* Start Entries shown *

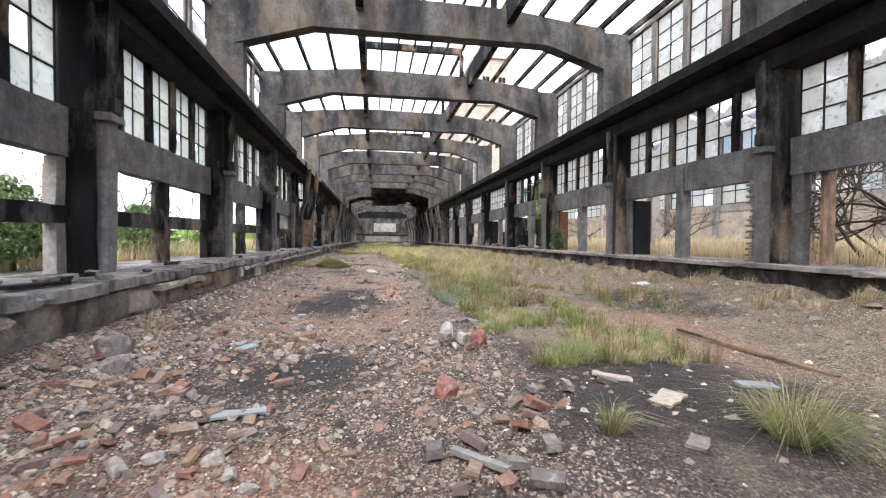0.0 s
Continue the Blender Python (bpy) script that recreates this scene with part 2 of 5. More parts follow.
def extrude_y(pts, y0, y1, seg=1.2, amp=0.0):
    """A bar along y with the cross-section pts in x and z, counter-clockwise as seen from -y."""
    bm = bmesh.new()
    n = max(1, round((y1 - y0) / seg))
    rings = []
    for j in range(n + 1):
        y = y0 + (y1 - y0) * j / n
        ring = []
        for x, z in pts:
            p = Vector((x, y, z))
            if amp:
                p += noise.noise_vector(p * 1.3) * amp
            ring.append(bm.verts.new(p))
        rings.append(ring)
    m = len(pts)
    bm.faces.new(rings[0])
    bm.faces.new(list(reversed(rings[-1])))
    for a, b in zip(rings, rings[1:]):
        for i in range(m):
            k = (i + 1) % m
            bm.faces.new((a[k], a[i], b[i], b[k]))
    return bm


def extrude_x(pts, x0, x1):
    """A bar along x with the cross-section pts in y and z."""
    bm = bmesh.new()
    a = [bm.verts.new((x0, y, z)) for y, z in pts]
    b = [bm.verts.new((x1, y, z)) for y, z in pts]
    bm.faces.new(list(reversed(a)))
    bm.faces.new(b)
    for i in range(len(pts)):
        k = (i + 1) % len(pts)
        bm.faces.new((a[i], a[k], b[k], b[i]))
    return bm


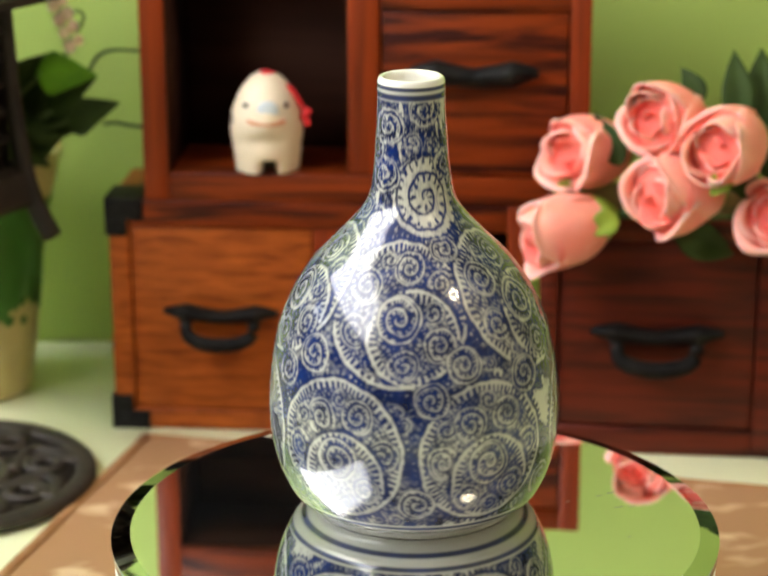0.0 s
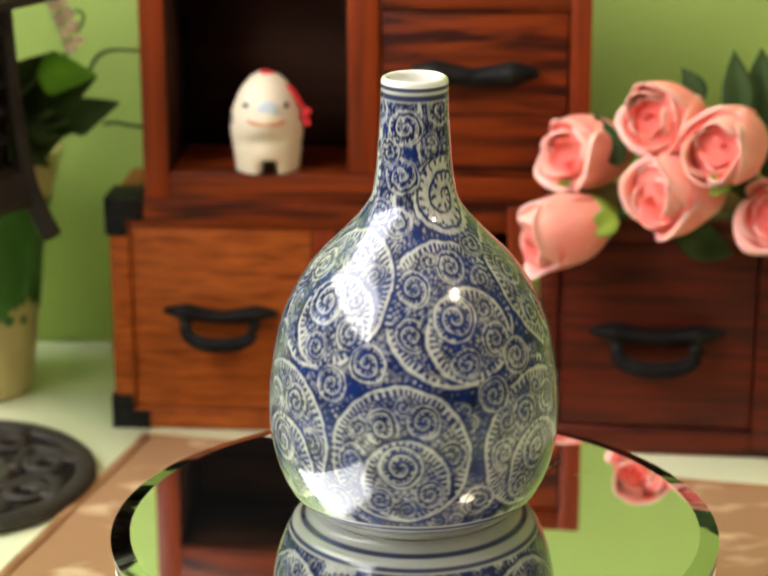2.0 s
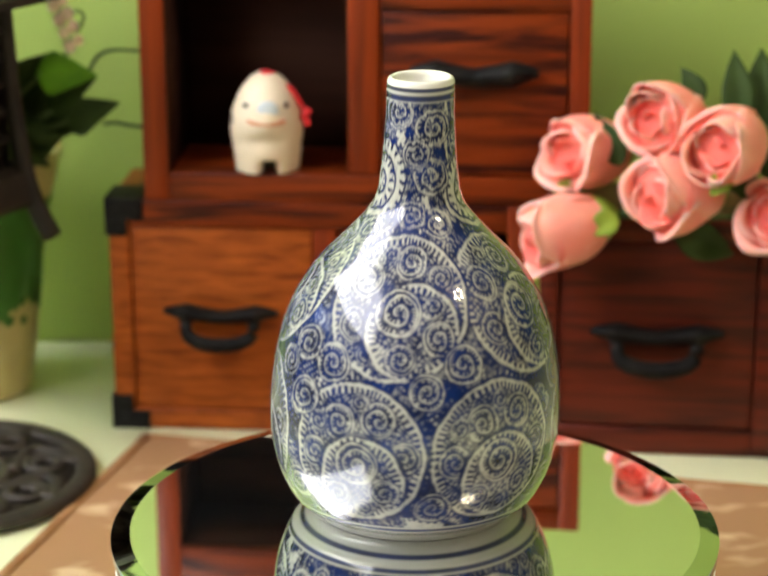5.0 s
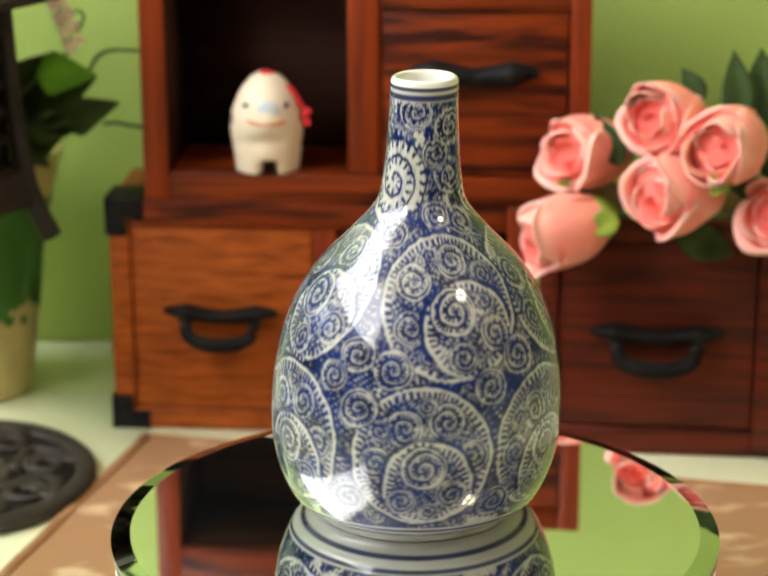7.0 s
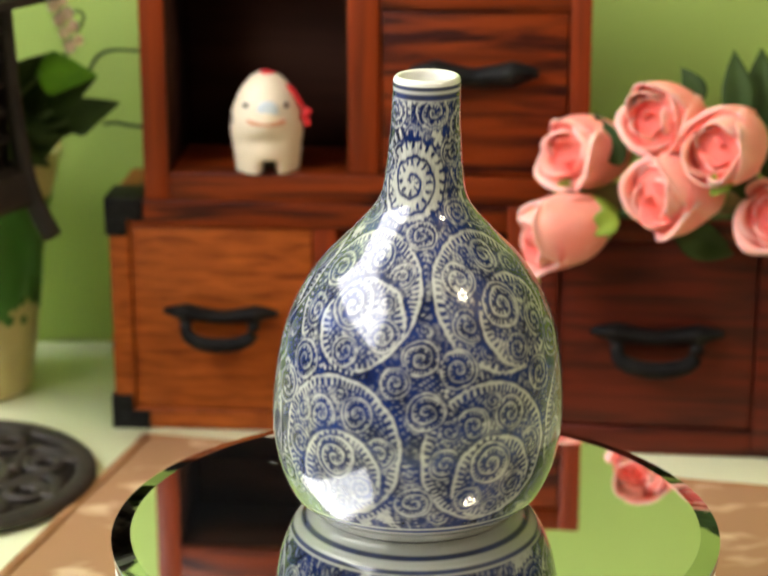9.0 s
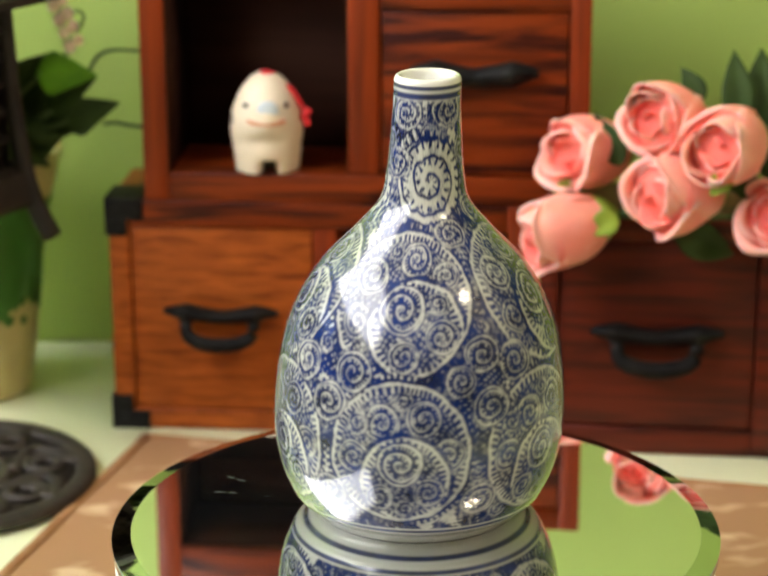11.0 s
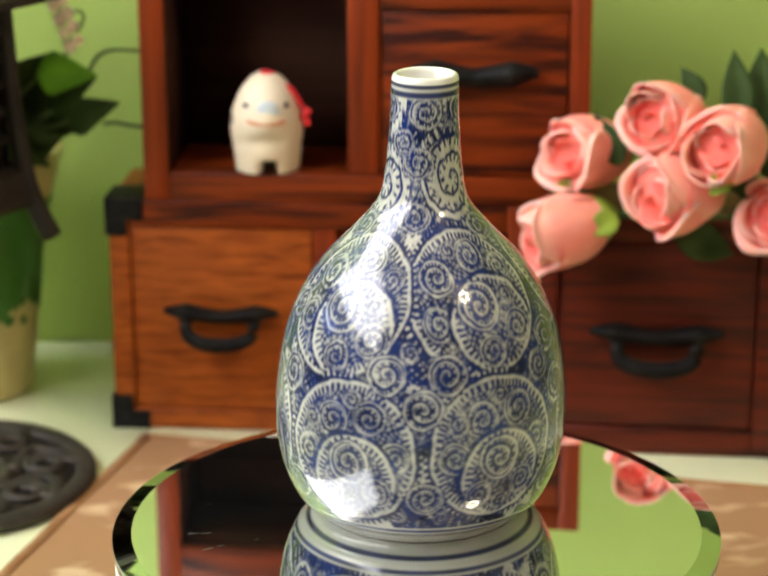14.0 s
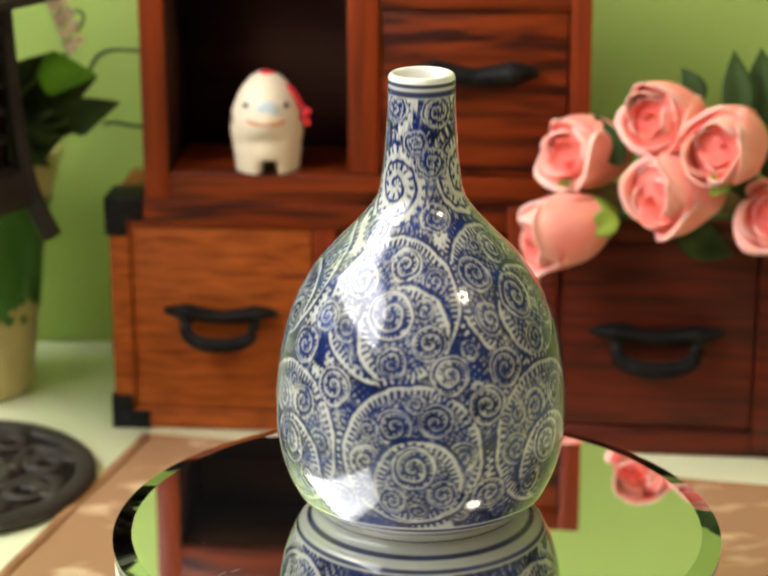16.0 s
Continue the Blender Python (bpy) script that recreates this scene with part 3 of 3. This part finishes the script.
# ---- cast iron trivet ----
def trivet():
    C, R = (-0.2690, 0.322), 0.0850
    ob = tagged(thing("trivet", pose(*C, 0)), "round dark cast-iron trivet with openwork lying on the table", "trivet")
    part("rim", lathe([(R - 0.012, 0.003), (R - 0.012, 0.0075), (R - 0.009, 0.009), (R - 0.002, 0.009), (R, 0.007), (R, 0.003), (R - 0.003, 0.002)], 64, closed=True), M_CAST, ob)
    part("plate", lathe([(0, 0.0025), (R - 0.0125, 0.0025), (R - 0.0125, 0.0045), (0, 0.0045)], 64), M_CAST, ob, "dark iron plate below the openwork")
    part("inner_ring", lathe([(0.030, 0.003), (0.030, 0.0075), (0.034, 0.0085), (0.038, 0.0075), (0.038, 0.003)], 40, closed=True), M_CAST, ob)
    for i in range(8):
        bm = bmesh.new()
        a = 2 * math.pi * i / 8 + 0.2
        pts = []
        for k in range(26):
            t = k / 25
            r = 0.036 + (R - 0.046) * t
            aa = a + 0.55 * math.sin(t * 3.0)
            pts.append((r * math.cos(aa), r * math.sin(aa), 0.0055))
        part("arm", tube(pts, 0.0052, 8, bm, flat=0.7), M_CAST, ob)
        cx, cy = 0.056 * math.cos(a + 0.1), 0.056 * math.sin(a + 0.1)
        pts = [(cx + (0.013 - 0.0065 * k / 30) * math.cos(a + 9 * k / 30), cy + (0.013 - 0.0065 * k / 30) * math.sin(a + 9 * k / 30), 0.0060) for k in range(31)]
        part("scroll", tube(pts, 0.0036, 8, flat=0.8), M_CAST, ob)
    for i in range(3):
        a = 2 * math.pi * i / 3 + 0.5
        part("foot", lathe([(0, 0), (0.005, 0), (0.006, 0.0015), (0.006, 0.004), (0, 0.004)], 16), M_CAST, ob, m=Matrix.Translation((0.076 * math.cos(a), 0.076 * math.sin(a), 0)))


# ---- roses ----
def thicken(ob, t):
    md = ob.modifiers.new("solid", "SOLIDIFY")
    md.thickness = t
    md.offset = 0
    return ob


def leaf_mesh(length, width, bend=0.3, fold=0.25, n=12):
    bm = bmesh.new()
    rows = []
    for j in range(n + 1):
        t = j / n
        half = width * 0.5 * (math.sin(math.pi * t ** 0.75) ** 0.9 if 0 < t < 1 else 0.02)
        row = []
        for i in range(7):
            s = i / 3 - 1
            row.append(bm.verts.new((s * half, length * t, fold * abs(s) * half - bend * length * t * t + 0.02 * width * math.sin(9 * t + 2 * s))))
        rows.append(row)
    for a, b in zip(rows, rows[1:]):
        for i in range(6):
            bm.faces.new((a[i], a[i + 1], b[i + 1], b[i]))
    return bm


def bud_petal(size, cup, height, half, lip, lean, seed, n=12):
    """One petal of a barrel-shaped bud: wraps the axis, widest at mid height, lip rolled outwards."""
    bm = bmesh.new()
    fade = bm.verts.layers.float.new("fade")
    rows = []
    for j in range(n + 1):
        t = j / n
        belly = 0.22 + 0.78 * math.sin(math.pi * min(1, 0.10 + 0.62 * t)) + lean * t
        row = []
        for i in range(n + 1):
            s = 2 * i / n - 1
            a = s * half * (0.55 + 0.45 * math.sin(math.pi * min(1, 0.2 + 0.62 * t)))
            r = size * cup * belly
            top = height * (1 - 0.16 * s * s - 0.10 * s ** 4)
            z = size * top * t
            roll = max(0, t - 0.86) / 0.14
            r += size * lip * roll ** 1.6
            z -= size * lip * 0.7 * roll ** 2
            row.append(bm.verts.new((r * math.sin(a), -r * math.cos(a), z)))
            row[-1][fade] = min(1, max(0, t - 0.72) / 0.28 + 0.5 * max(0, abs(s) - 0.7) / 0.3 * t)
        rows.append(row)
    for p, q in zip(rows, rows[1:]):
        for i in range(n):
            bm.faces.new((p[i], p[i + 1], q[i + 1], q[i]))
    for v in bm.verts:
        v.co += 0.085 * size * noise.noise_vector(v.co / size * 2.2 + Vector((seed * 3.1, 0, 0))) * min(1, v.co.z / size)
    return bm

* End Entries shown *

- [Aim of the task]: Write out the whole listing again, exactly, with no pictures.

- [Completed task]:
0.0 s
Continue the Blender Python (bpy) script that recreates this scene with part 2 of 5. More parts follow.
def extrude_y(pts, y0, y1, seg=1.2, amp=0.0):
    """A bar along y with the cross-section pts in x and z, counter-clockwise as seen from -y."""
    bm = bmesh.new()
    n = max(1, round((y1 - y0) / seg))
    rings = []
    for j in range(n + 1):
        y = y0 + (y1 - y0) * j / n
        ring = []
        for x, z in pts:
            p = Vector((x, y, z))
            if amp:
                p += noise.noise_vector(p * 1.3) * amp
            ring.append(bm.verts.new(p))
        rings.append(ring)
    m = len(pts)
    bm.faces.new(rings[0])
    bm.faces.new(list(reversed(rings[-1])))
    for a, b in zip(rings, rings[1:]):
        for i in range(m):
            k = (i + 1) % m
            bm.faces.new((a[k], a[i], b[i], b[k]))
    return bm


def extrude_x(pts, x0, x1):
    """A bar along x with the cross-section pts in y and z."""
    bm = bmesh.new()
    a = [bm.verts.new((x0, y, z)) for y, z in pts]
    b = [bm.verts.new((x1, y, z)) for y, z in pts]
    bm.faces.new(list(reversed(a)))
    bm.faces.new(b)
    for i in range(len(pts)):
        k = (i + 1) % len(pts)
        bm.faces.new((a[i], a[k], b[k], b[i]))
    return bm


0.0 s
2.0 s
5.0 s
7.0 s
9.0 s
11.0 s
14.0 s
16.0 s
Continue the Blender Python (bpy) script that recreates this scene with part 3 of 3. This part finishes the script.
# ---- cast iron trivet ----
def trivet():
    C, R = (-0.2690, 0.322), 0.0850
    ob = tagged(thing("trivet", pose(*C, 0)), "round dark cast-iron trivet with openwork lying on the table", "trivet")
    part("rim", lathe([(R - 0.012, 0.003), (R - 0.012, 0.0075), (R - 0.009, 0.009), (R - 0.002, 0.009), (R, 0.007), (R, 0.003), (R - 0.003, 0.002)], 64, closed=True), M_CAST, ob)
    part("plate", lathe([(0, 0.0025), (R - 0.0125, 0.0025), (R - 0.0125, 0.0045), (0, 0.0045)], 64), M_CAST, ob, "dark iron plate below the openwork")
    part("inner_ring", lathe([(0.030, 0.003), (0.030, 0.0075), (0.034, 0.0085), (0.038, 0.0075), (0.038, 0.003)], 40, closed=True), M_CAST, ob)
    for i in range(8):
        bm = bmesh.new()
        a = 2 * math.pi * i / 8 + 0.2
        pts = []
        for k in range(26):
            t = k / 25
            r = 0.036 + (R - 0.046) * t
            aa = a + 0.55 * math.sin(t * 3.0)
            pts.append((r * math.cos(aa), r * math.sin(aa), 0.0055))
        part("arm", tube(pts, 0.0052, 8, bm, flat=0.7), M_CAST, ob)
        cx, cy = 0.056 * math.cos(a + 0.1), 0.056 * math.sin(a + 0.1)
        pts = [(cx + (0.013 - 0.0065 * k / 30) * math.cos(a + 9 * k / 30), cy + (0.013 - 0.0065 * k / 30) * math.sin(a + 9 * k / 30), 0.0060) for k in range(31)]
        part("scroll", tube(pts, 0.0036, 8, flat=0.8), M_CAST, ob)
    for i in range(3):
        a = 2 * math.pi * i / 3 + 0.5
        part("foot", lathe([(0, 0), (0.005, 0), (0.006, 0.0015), (0.006, 0.004), (0, 0.004)], 16), M_CAST, ob, m=Matrix.Translation((0.076 * math.cos(a), 0.076 * math.sin(a), 0)))


# ---- roses ----
def thicken(ob, t):
    md = ob.modifiers.new("solid", "SOLIDIFY")
    md.thickness = t
    md.offset = 0
    return ob


def leaf_mesh(length, width, bend=0.3, fold=0.25, n=12):
    bm = bmesh.new()
    rows = []
    for j in range(n + 1):
        t = j / n
        half = width * 0.5 * (math.sin(math.pi * t ** 0.75) ** 0.9 if 0 < t < 1 else 0.02)
        row = []
        for i in range(7):
            s = i / 3 - 1
            row.append(bm.verts.new((s * half, length * t, fold * abs(s) * half - bend * length * t * t + 0.02 * width * math.sin(9 * t + 2 * s))))
        rows.append(row)
    for a, b in zip(rows, rows[1:]):
        for i in range(6):
            bm.faces.new((a[i], a[i + 1], b[i + 1], b[i]))
    return bm


def bud_petal(size, cup, height, half, lip, lean, seed, n=12):
    """One petal of a barrel-shaped bud: wraps the axis, widest at mid height, lip rolled outwards."""
    bm = bmesh.new()
    fade = bm.verts.layers.float.new("fade")
    rows = []
    for j in range(n + 1):
        t = j / n
        belly = 0.22 + 0.78 * math.sin(math.pi * min(1, 0.10 + 0.62 * t)) + lean * t
        row = []
        for i in range(n + 1):
            s = 2 * i / n - 1
            a = s * half * (0.55 + 0.45 * math.sin(math.pi * min(1, 0.2 + 0.62 * t)))
            r = size * cup * belly
            top = height * (1 - 0.16 * s * s - 0.10 * s ** 4)
            z = size * top * t
            roll = max(0, t - 0.86) / 0.14
            r += size * lip * roll ** 1.6
            z -= size * lip * 0.7 * roll ** 2
            row.append(bm.verts.new((r * math.sin(a), -r * math.cos(a), z)))
            row[-1][fade] = min(1, max(0, t - 0.72) / 0.28 + 0.5 * max(0, abs(s) - 0.7) / 0.3 * t)
        rows.append(row)
    for p, q in zip(rows, rows[1:]):
        for i in range(n):
            bm.faces.new((p[i], p[i + 1], q[i + 1], q[i]))
    for v in bm.verts:
        v.co += 0.085 * size * noise.noise_vector(v.co / size * 2.2 + Vector((seed * 3.1, 0, 0))) * min(1, v.co.z / size)
    return bm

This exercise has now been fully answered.